Craig Ramage

Personal information
- Date of birth: 30 March 1970 (age 55)
- Place of birth: Alvaston, Derby, England
- Position(s): Midfielder

Youth career
- 1986–1988: Derby County

Senior career*
- Years: Team / Apps / (Gls)
- 1988–1994: Derby County / 42 / (4)
- 1989: → Wigan Athletic (loan) / 10 / (2)
- 1994–1997: Watford / 104 / (27)
- 1997: → Peterborough United (loan) / 8 / (0)
- 1997–1999: Bradford City / 35 / (1)
- 1999–2001: Notts County / 55 / (7)
- Total:  / 222 / (41)

International career
- 1990–1992: England U21 / 3 / (0)

= Craig Ramage =

English footballer

Craig Ramage (born 30 March 1970) is a former footballer who played in midfield for six clubs.

==Playing career==
Born in Derby, Ramage started his career in his hometown as a trainee with Derby County. He played 42 games scoring four goals at Derby, during which time he also spent a short period on loan at Wigan Athletic.

In 1994, he made a £90,000 move to Watford. Ramage was a big hit at Vicarage Road and he finished just one game short of 100 starts. He was also a prolific scorer, and he netted 27 times in his 104 appearances. He spent a month on loan at Peterborough United in 1997 before he moved at the end of the season to Bradford City.

Ramage's time at City was a tough one. He was suspended for the start of the season and it was not until the seventh game against Middlesbrough he made his full debut. He made a total of 32 appearances but scored just once in the final game of the season as City lost 3–1 to Portsmouth.

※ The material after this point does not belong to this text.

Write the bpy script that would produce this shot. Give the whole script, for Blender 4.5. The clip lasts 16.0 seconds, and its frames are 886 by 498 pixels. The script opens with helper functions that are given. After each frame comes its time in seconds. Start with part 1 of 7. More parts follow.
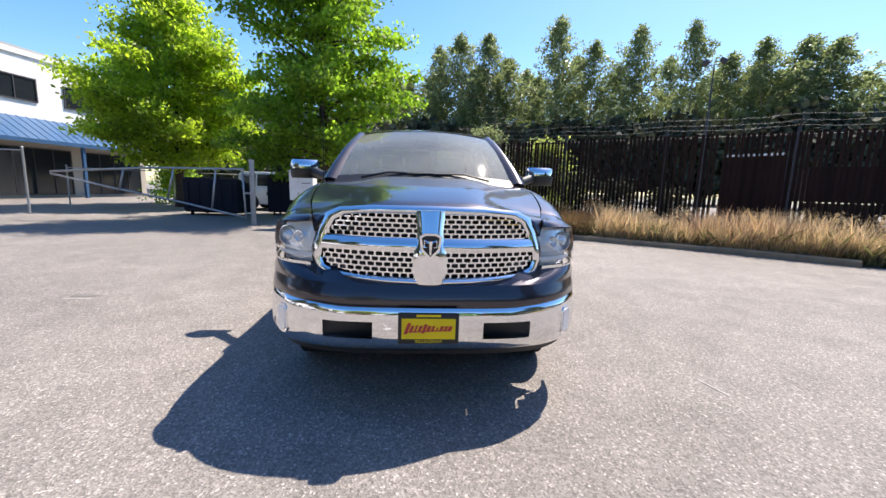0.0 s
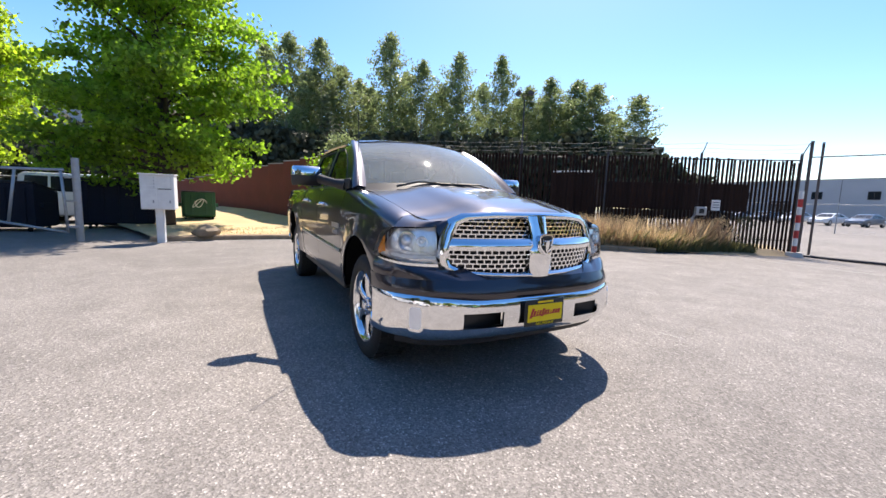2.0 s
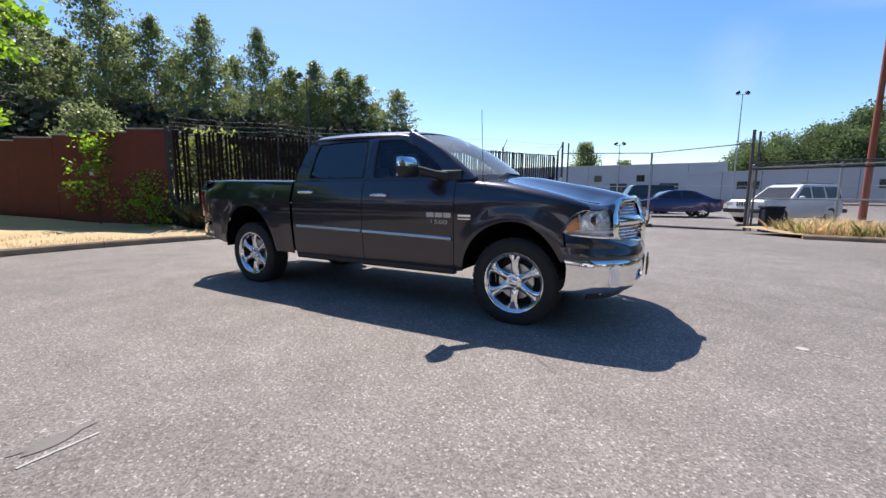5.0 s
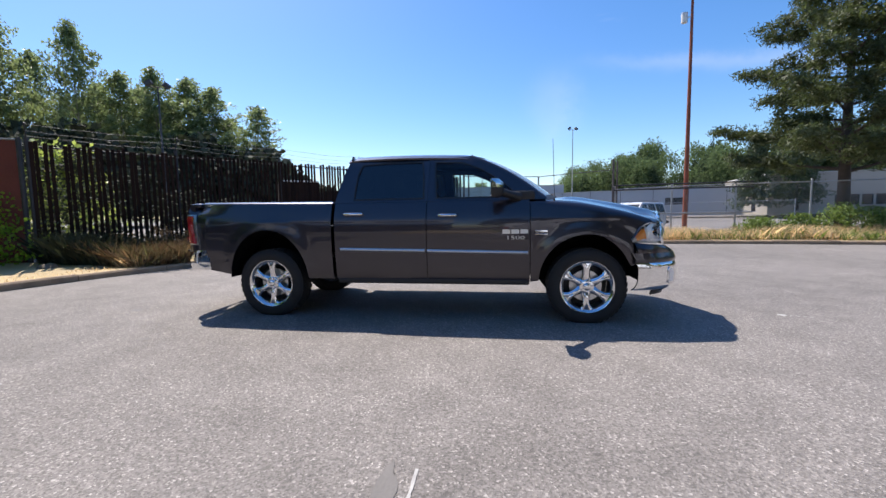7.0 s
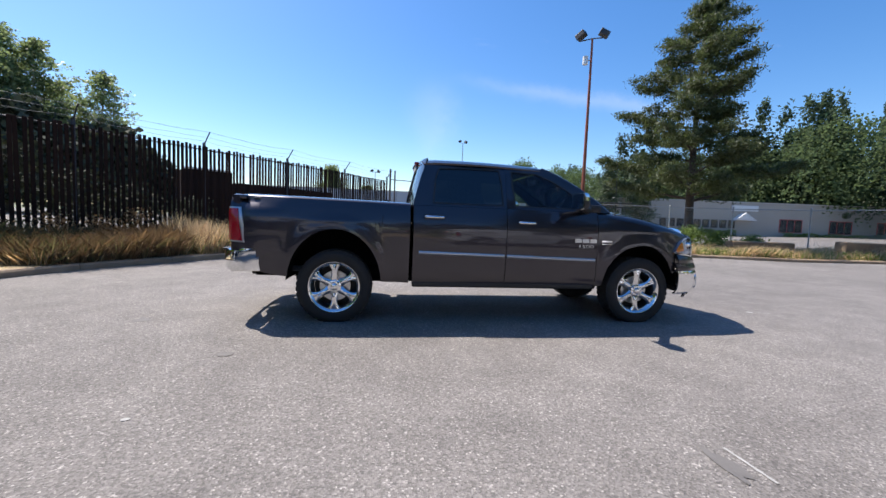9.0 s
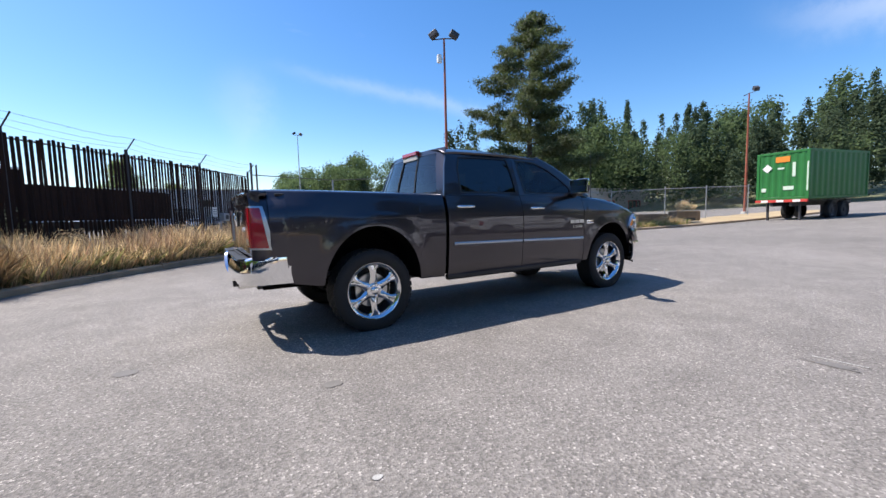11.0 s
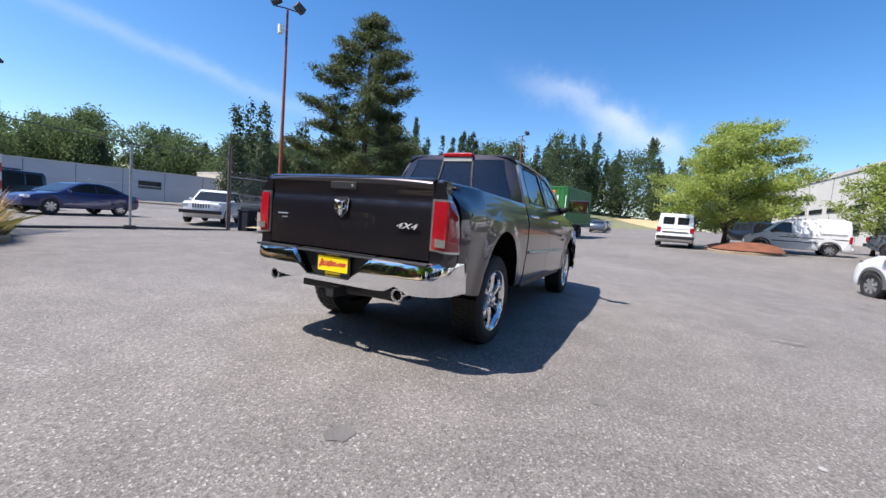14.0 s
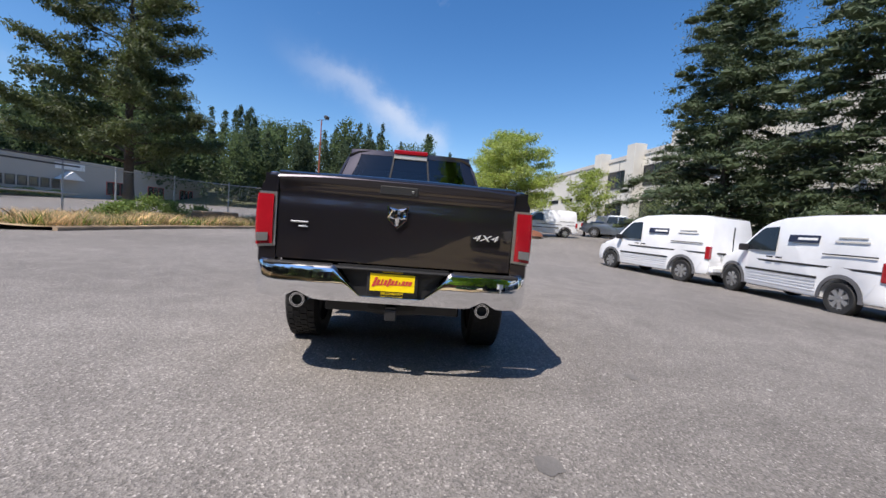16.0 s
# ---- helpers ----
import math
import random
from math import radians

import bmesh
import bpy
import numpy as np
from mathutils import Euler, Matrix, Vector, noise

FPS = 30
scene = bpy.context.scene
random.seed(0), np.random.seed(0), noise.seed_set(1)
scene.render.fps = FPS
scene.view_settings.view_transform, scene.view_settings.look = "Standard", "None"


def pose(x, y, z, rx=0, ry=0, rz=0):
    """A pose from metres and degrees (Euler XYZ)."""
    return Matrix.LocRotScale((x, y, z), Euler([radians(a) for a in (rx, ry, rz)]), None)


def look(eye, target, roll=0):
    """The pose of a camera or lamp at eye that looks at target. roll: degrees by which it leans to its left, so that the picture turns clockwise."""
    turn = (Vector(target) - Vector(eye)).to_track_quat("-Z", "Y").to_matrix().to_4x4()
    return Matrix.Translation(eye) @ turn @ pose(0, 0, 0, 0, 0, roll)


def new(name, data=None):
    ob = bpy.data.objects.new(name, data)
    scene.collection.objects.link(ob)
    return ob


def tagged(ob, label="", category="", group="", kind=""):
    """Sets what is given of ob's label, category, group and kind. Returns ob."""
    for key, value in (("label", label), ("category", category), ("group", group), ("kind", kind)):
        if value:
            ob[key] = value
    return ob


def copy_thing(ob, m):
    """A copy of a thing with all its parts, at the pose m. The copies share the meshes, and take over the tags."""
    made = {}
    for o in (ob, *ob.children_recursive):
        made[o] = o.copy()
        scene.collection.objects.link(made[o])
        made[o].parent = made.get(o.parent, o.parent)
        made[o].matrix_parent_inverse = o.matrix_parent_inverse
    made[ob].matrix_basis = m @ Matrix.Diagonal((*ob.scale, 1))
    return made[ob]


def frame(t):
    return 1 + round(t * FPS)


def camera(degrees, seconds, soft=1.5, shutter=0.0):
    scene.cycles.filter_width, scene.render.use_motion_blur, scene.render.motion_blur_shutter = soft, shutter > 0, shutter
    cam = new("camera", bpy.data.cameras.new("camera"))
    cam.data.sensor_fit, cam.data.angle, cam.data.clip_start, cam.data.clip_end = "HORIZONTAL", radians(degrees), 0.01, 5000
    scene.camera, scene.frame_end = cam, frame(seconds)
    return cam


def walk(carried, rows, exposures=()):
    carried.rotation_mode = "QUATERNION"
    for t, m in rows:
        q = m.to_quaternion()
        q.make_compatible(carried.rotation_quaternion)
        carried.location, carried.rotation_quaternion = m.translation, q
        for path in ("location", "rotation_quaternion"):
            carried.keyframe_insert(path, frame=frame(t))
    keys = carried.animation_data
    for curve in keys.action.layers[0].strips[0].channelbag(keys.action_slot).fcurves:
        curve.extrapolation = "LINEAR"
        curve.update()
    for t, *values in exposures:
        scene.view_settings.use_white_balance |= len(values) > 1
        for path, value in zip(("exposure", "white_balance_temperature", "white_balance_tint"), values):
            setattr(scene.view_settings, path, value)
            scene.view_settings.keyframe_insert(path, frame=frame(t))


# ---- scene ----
cam = camera(96.3, 16.0)
PATH = [
    (0, (3.062, -0.082, 1.256), (1.09, 0.06, 0.958), 1.8),
    (0.5, (3.138, -0.395, 1.242), (1.18, -0.12, 0.943), 3.2),
    (1, (3.107, -0.804, 1.226), (1.2, -0.274, 0.936), 2.5),
    (1.5, (3.078, -1.307, 1.226), (1.248, -0.547, 0.96), 1.7),
    (2, (2.949, -1.78, 1.208), (1.195, -0.847, 0.974), 1.9),
    (2.5, (2.747, -2.254, 1.233), (1.111, -1.13, 0.984), 0.5),
    (3, (2.519, -2.72, 1.172), (0.968, -1.479, 0.938), 0.9),
    (3.5, (2.216, -3.15, 1.17), (0.791, -1.76, 0.971), 1.7),
    (4, (1.892, -3.556, 1.165), (0.586, -2.058, 0.938), 1.9),
    (4.5, (1.504, -3.905, 1.16), (0.385, -2.264, 0.925), 2.1),
    (5, (1.107, -4.251, 1.171), (0.162, -2.51, 0.895), 0.3),
    (5.2, (0.935, -4.329, 1.168), (0.056, -2.551, 0.913), 0.6),
    (7.3, (-1.15, -5.215, 1.161), (-1.366, -3.236, 0.976), 0.5),
    (7.5, (-1.37, -5.24, 1.166), (-1.515, -3.258, 0.939), 1.8),
    (8, (-1.914, -5.329, 1.16), (-1.863, -3.343, 0.929), 1.7),
    (8.5, (-2.459, -5.305, 1.159), (-2.239, -3.328, 0.959), 1.6),
    (8.7, (-2.699, -5.297, 1.158), (-2.45, -3.32, 0.993), 1.8),
    (10.8, (-4.828, -4.529, 1.101), (-3.878, -2.778, 0.923), -0.3),
    (11, (-5.002, -4.447, 1.096), (-3.948, -2.756, 0.925), -1.4),
    (11.5, (-5.412, -4.112, 1.097), (-4.259, -2.486, 0.937), -0.2),
    (12, (-5.802, -3.745, 1.07), (-4.555, -2.196, 0.858), -0.2),
    (12.5, (-6.114, -3.346, 1.066), (-4.696, -1.952, 0.853), 1.0),
    (13, (-6.45, -2.951, 1.066), (-4.861, -1.742, 0.945), 3.0),
    (13.5, (-6.731, -2.518, 1.067), (-5.046, -1.451, 0.916), 2.4),
    (14, (-6.965, -2.046, 1.078), (-5.182, -1.152, 0.928), 4.5),
    (14.5, (-7.154, -1.585, 1.079), (-5.285, -0.89, 0.924), 2.8),
    (15, (-7.255, -1.082, 1.081), (-5.318, -0.617, 0.902), 2.7),
    (15.5, (-7.284, -0.626, 1.088), (-5.298, -0.473, 0.905), 2.8),
    (16, (-7.244, -0.134, 1.094), (-5.253, -0.27, 0.961), 4.6),
]
walk(cam, [(t, look(eye, target, roll)) for t, eye, target, roll in PATH], exposures=[(0, 0.99, 7060, 15), (2, 0.96, 7090, 15), (3.5, 0.76, 7010, 15), (5, 0.54, 6860, 15), (8, 0.52, 6640, 14), (11.5, 0.67, 6590, 13), (13.5, 0.61, 6500, 13), (14.5, 0.55, 6560, 14), (16, 0.31, 6690, 14)])
# == end of path

# ---------------------------------------------------------------- light
SUN_DIR = Vector((-0.73, 0.68, 1.49)).normalized()
SUN_EL = math.asin(SUN_DIR.z)
SUN_AZ = math.atan2(SUN_DIR.x, SUN_DIR.y)
world = bpy.data.worlds.new("sky")
scene.world = world
world.use_nodes = True
wn, wl = world.node_tree.nodes, world.node_tree.links
sky = wn.new("ShaderNodeTexSky")
sky.sky_type = "NISHITA"
sky.sun_disc = False
sky.sun_elevation, sky.sun_rotation = SUN_EL, SUN_AZ
sky.air_density, sky.dust_density, sky.ozone_density = 1.0, 0.5, 3.0
wbg = wn["Background"]
wbg.inputs["Strength"].default_value = 0.134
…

Ramage was limited to just three substitute appearances in 1998–99 as Bradford earned promotion to the Premier League. It was little surprise that Ramage left during the summer to join Notts County where he started 50 games in three seasons.

==Radio career==
He worked as a commentator for BBC Radio Derby on Derby County matches, but was dropped by the BBC after he said in February 2020 that the "young black lads" in the Derby team (Max Lowe and Jayden Bogle) should "go back to basics, working hard".